▸ **REQUIREMENT**
Output the material word for word. Leave each picture out.

▸ **SOURCE DATA**
....................
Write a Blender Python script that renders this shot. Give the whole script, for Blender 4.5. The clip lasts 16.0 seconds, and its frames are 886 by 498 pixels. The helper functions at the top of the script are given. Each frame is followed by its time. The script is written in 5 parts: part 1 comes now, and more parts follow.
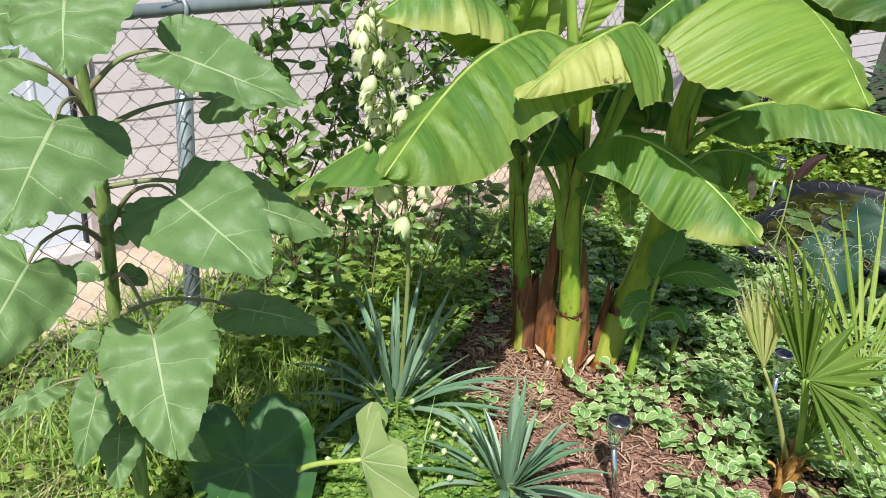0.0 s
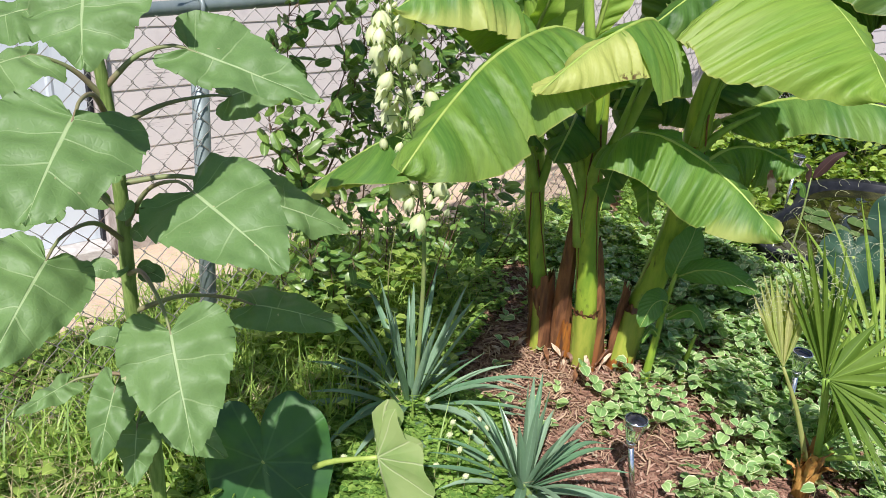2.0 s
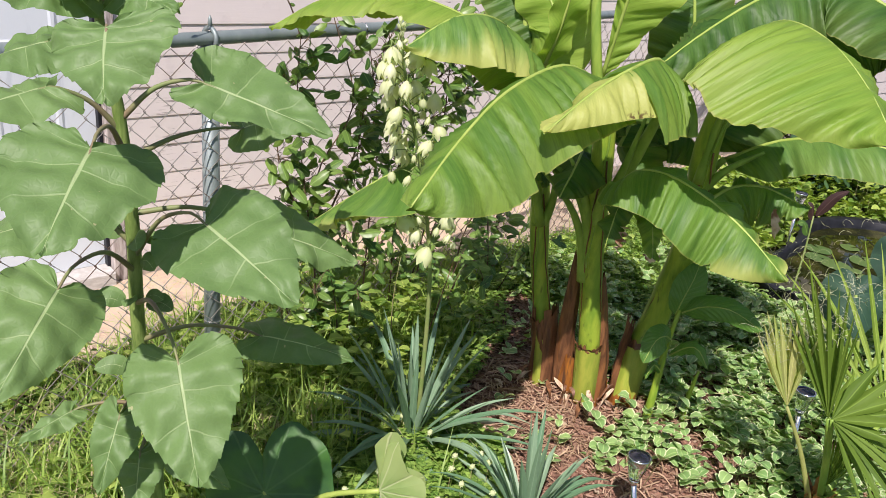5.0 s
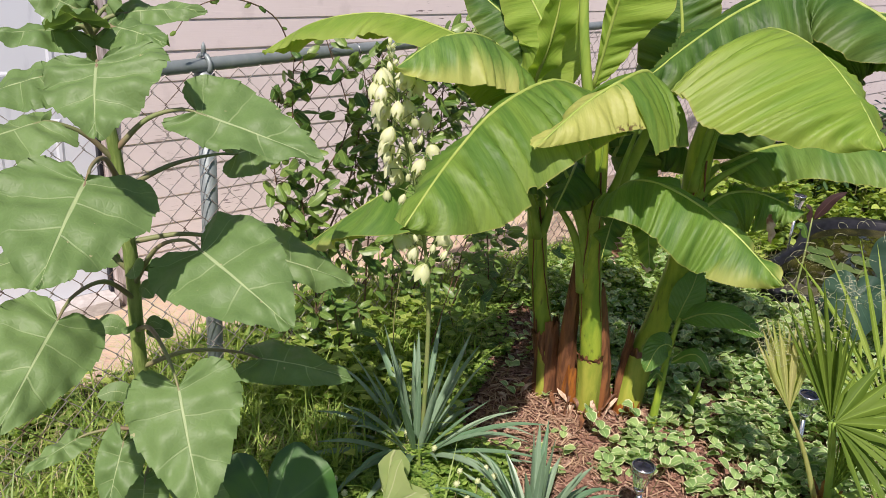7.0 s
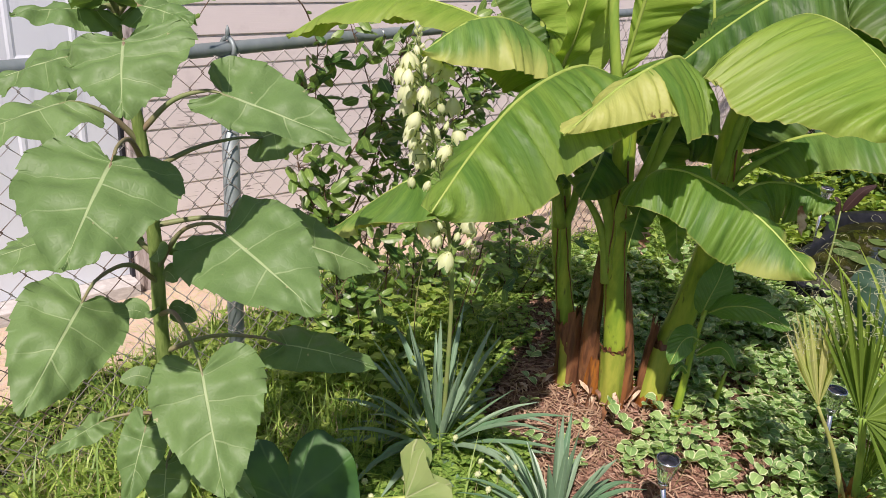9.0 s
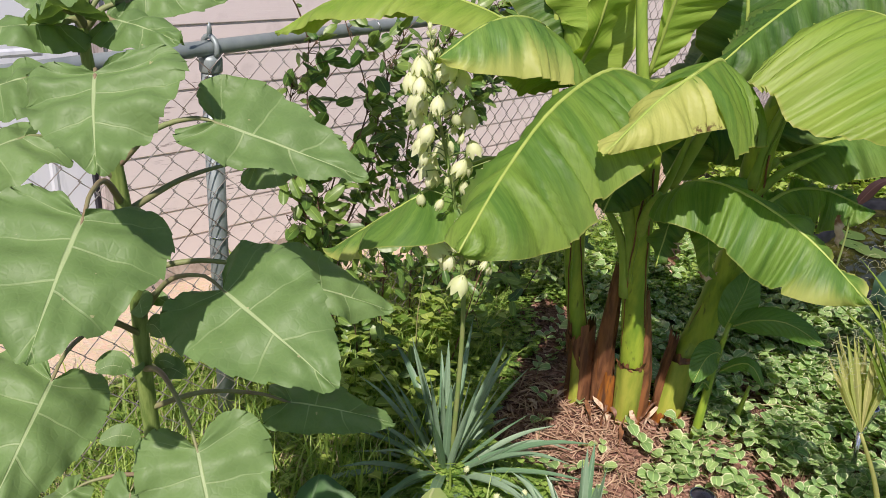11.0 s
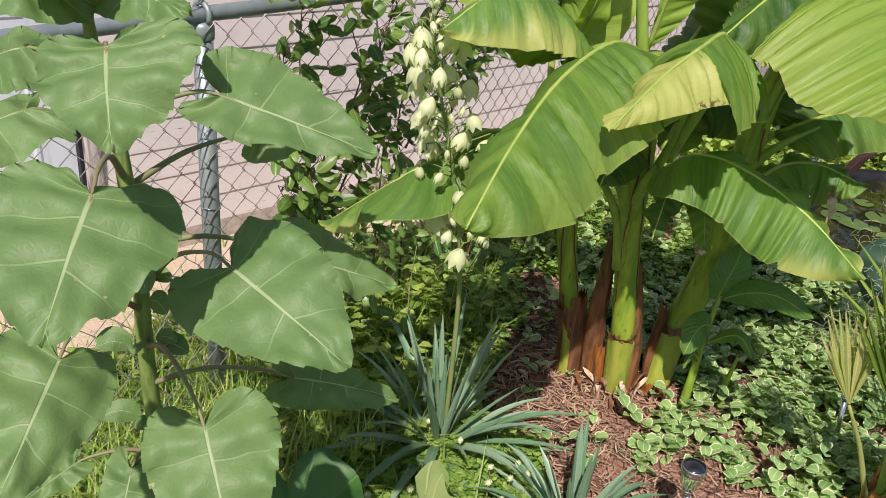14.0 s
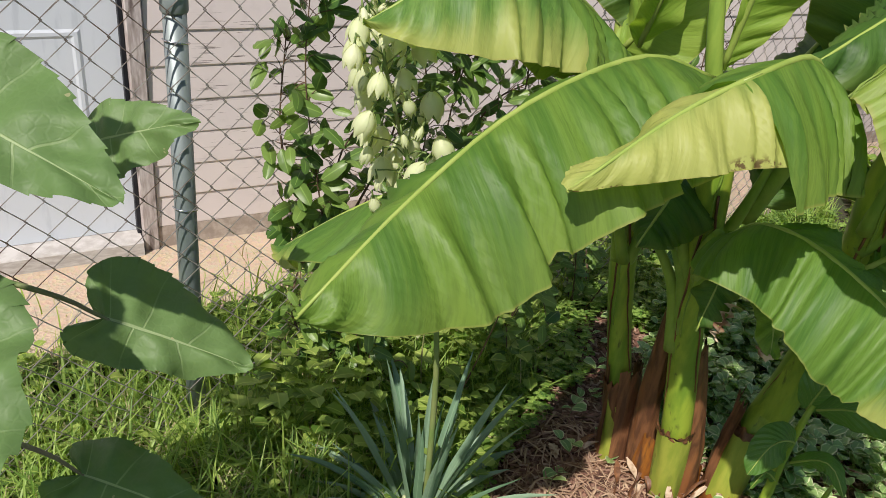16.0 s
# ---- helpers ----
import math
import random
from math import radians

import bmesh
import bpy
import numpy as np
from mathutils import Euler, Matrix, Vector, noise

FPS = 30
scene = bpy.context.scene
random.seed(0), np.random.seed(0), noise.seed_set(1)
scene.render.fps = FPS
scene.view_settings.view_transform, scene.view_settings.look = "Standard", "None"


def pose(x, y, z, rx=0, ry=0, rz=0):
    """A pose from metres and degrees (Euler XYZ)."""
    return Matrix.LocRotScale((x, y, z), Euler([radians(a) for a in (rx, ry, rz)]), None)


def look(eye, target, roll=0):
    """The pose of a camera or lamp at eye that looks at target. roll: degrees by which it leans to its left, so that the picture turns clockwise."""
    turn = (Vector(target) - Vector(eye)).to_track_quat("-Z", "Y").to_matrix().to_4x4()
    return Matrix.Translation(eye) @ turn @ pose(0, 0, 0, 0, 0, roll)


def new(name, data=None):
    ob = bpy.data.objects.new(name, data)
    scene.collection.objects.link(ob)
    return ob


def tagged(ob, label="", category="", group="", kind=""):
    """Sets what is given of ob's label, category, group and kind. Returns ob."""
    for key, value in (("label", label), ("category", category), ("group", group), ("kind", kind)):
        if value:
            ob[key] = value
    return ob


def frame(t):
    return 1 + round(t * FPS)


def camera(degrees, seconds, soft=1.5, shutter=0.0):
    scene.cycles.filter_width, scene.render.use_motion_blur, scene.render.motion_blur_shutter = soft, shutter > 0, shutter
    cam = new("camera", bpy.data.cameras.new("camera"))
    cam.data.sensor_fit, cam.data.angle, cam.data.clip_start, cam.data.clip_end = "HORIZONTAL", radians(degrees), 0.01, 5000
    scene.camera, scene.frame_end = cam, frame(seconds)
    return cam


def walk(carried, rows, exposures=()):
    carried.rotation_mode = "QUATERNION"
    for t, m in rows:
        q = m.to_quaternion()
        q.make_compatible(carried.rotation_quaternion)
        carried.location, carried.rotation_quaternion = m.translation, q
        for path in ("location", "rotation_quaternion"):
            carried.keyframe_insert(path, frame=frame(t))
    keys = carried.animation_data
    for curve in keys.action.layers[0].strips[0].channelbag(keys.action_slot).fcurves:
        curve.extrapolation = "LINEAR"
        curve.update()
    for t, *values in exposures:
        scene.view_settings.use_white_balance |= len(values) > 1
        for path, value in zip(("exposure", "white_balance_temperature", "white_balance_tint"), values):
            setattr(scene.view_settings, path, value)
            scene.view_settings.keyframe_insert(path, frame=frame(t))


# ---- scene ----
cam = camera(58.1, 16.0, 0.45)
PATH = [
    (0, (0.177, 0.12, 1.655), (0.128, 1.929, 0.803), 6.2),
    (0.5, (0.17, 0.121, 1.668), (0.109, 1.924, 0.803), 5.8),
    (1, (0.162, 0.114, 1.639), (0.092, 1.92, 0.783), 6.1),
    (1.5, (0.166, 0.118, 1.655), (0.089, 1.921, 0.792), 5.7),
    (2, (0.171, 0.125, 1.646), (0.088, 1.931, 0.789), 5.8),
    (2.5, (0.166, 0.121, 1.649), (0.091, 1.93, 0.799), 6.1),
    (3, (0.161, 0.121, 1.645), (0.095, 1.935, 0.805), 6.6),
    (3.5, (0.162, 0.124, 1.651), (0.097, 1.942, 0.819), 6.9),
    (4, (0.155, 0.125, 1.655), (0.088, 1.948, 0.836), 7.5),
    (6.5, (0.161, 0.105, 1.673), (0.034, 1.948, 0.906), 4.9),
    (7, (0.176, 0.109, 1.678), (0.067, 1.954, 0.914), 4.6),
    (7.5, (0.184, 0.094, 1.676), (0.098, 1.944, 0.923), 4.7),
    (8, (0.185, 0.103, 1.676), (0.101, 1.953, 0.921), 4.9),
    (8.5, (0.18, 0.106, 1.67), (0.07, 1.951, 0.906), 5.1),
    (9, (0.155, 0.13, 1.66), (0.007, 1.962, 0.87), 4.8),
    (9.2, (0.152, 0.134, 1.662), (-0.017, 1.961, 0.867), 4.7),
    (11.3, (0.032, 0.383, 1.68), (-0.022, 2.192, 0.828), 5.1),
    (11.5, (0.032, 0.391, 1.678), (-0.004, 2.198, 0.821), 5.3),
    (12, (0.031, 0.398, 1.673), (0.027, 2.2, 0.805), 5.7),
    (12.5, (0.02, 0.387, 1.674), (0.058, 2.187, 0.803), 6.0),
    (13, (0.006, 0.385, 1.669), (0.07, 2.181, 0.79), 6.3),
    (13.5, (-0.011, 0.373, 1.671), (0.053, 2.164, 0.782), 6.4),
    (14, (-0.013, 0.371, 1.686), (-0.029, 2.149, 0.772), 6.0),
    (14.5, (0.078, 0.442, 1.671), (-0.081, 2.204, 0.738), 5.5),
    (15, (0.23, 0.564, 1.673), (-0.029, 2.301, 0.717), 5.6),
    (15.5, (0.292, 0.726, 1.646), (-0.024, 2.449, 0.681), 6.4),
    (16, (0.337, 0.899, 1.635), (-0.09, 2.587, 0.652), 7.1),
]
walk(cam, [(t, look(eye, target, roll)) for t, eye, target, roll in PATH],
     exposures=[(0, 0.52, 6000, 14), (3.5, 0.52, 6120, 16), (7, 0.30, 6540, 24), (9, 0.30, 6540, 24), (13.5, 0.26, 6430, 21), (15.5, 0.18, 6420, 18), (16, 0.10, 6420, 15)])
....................
▸ **REPLY TO THE TASK**
Write a Blender Python script that renders this shot. Give the whole script, for Blender 4.5. The clip lasts 16.0 seconds, and its frames are 886 by 498 pixels. The helper functions at the top of the script are given. Each frame is followed by its time. The script is written in 5 parts: part 1 comes now, and more parts follow.
0.0 s
2.0 s
5.0 s
7.0 s
9.0 s
11.0 s
14.0 s
16.0 s
# ---- helpers ----
import math
import random
from math import radians

import bmesh
import bpy
import numpy as np
from mathutils import Euler, Matrix, Vector, noise

FPS = 30
scene = bpy.context.scene
random.seed(0), np.random.seed(0), noise.seed_set(1)
scene.render.fps = FPS
scene.view_settings.view_transform, scene.view_settings.look = "Standard", "None"


def pose(x, y, z, rx=0, ry=0, rz=0):
    """A pose from metres and degrees (Euler XYZ)."""
    return Matrix.LocRotScale((x, y, z), Euler([radians(a) for a in (rx, ry, rz)]), None)


def look(eye, target, roll=0):
    """The pose of a camera or lamp at eye that looks at target. roll: degrees by which it leans to its left, so that the picture turns clockwise."""
    turn = (Vector(target) - Vector(eye)).to_track_quat("-Z", "Y").to_matrix().to_4x4()
    return Matrix.Translation(eye) @ turn @ pose(0, 0, 0, 0, 0, roll)


def new(name, data=None):
    ob = bpy.data.objects.new(name, data)
    scene.collection.objects.link(ob)
    return ob


def tagged(ob, label="", category="", group="", kind=""):
    """Sets what is given of ob's label, category, group and kind. Returns ob."""
    for key, value in (("label", label), ("category", category), ("group", group), ("kind", kind)):
        if value:
            ob[key] = value
    return ob


def frame(t):
    return 1 + round(t * FPS)


def camera(degrees, seconds, soft=1.5, shutter=0.0):
    scene.cycles.filter_width, scene.render.use_motion_blur, scene.render.motion_blur_shutter = soft, shutter > 0, shutter
    cam = new("camera", bpy.data.cameras.new("camera"))
    cam.data.sensor_fit, cam.data.angle, cam.data.clip_start, cam.data.clip_end = "HORIZONTAL", radians(degrees), 0.01, 5000
    scene.camera, scene.frame_end = cam, frame(seconds)
    return cam


def walk(carried, rows, exposures=()):
    carried.rotation_mode = "QUATERNION"
    for t, m in rows:
        q = m.to_quaternion()
        q.make_compatible(carried.rotation_quaternion)
        carried.location, carried.rotation_quaternion = m.translation, q
        for path in ("location", "rotation_quaternion"):
            carried.keyframe_insert(path, frame=frame(t))
    keys = carried.animation_data
    for curve in keys.action.layers[0].strips[0].channelbag(keys.action_slot).fcurves:
        curve.extrapolation = "LINEAR"
        curve.update()
    for t, *values in exposures:
        scene.view_settings.use_white_balance |= len(values) > 1
        for path, value in zip(("exposure", "white_balance_temperature", "white_balance_tint"), values):
            setattr(scene.view_settings, path, value)
            scene.view_settings.keyframe_insert(path, frame=frame(t))


# ---- scene ----
cam = camera(58.1, 16.0, 0.45)
PATH = [
    (0, (0.177, 0.12, 1.655), (0.128, 1.929, 0.803), 6.2),
    (0.5, (0.17, 0.121, 1.668), (0.109, 1.924, 0.803), 5.8),
    (1, (0.162, 0.114, 1.639), (0.092, 1.92, 0.783), 6.1),
    (1.5, (0.166, 0.118, 1.655), (0.089, 1.921, 0.792), 5.7),
    (2, (0.171, 0.125, 1.646), (0.088, 1.931, 0.789), 5.8),
    (2.5, (0.166, 0.121, 1.649), (0.091, 1.93, 0.799), 6.1),
    (3, (0.161, 0.121, 1.645), (0.095, 1.935, 0.805), 6.6),
    (3.5, (0.162, 0.124, 1.651), (0.097, 1.942, 0.819), 6.9),
    (4, (0.155, 0.125, 1.655), (0.088, 1.948, 0.836), 7.5),
    (6.5, (0.161, 0.105, 1.673), (0.034, 1.948, 0.906), 4.9),
    (7, (0.176, 0.109, 1.678), (0.067, 1.954, 0.914), 4.6),
    (7.5, (0.184, 0.094, 1.676), (0.098, 1.944, 0.923), 4.7),
    (8, (0.185, 0.103, 1.676), (0.101, 1.953, 0.921), 4.9),
    (8.5, (0.18, 0.106, 1.67), (0.07, 1.951, 0.906), 5.1),
    (9, (0.155, 0.13, 1.66), (0.007, 1.962, 0.87), 4.8),
    (9.2, (0.152, 0.134, 1.662), (-0.017, 1.961, 0.867), 4.7),
    (11.3, (0.032, 0.383, 1.68), (-0.022, 2.192, 0.828), 5.1),
    (11.5, (0.032, 0.391, 1.678), (-0.004, 2.198, 0.821), 5.3),
    (12, (0.031, 0.398, 1.673), (0.027, 2.2, 0.805), 5.7),
    (12.5, (0.02, 0.387, 1.674), (0.058, 2.187, 0.803), 6.0),
    (13, (0.006, 0.385, 1.669), (0.07, 2.181, 0.79), 6.3),
    (13.5, (-0.011, 0.373, 1.671), (0.053, 2.164, 0.782), 6.4),
    (14, (-0.013, 0.371, 1.686), (-0.029, 2.149, 0.772), 6.0),
    (14.5, (0.078, 0.442, 1.671), (-0.081, 2.204, 0.738), 5.5),
    (15, (0.23, 0.564, 1.673), (-0.029, 2.301, 0.717), 5.6),
    (15.5, (0.292, 0.726, 1.646), (-0.024, 2.449, 0.681), 6.4),
    (16, (0.337, 0.899, 1.635), (-0.09, 2.587, 0.652), 7.1),
]
walk(cam, [(t, look(eye, target, roll)) for t, eye, target, roll in PATH],
     exposures=[(0, 0.52, 6000, 14), (3.5, 0.52, 6120, 16), (7, 0.30, 6540, 24), (9, 0.30, 6540, 24), (13.5, 0.26, 6430, 21), (15.5, 0.18, 6420, 18), (16, 0.10, 6420, 15)])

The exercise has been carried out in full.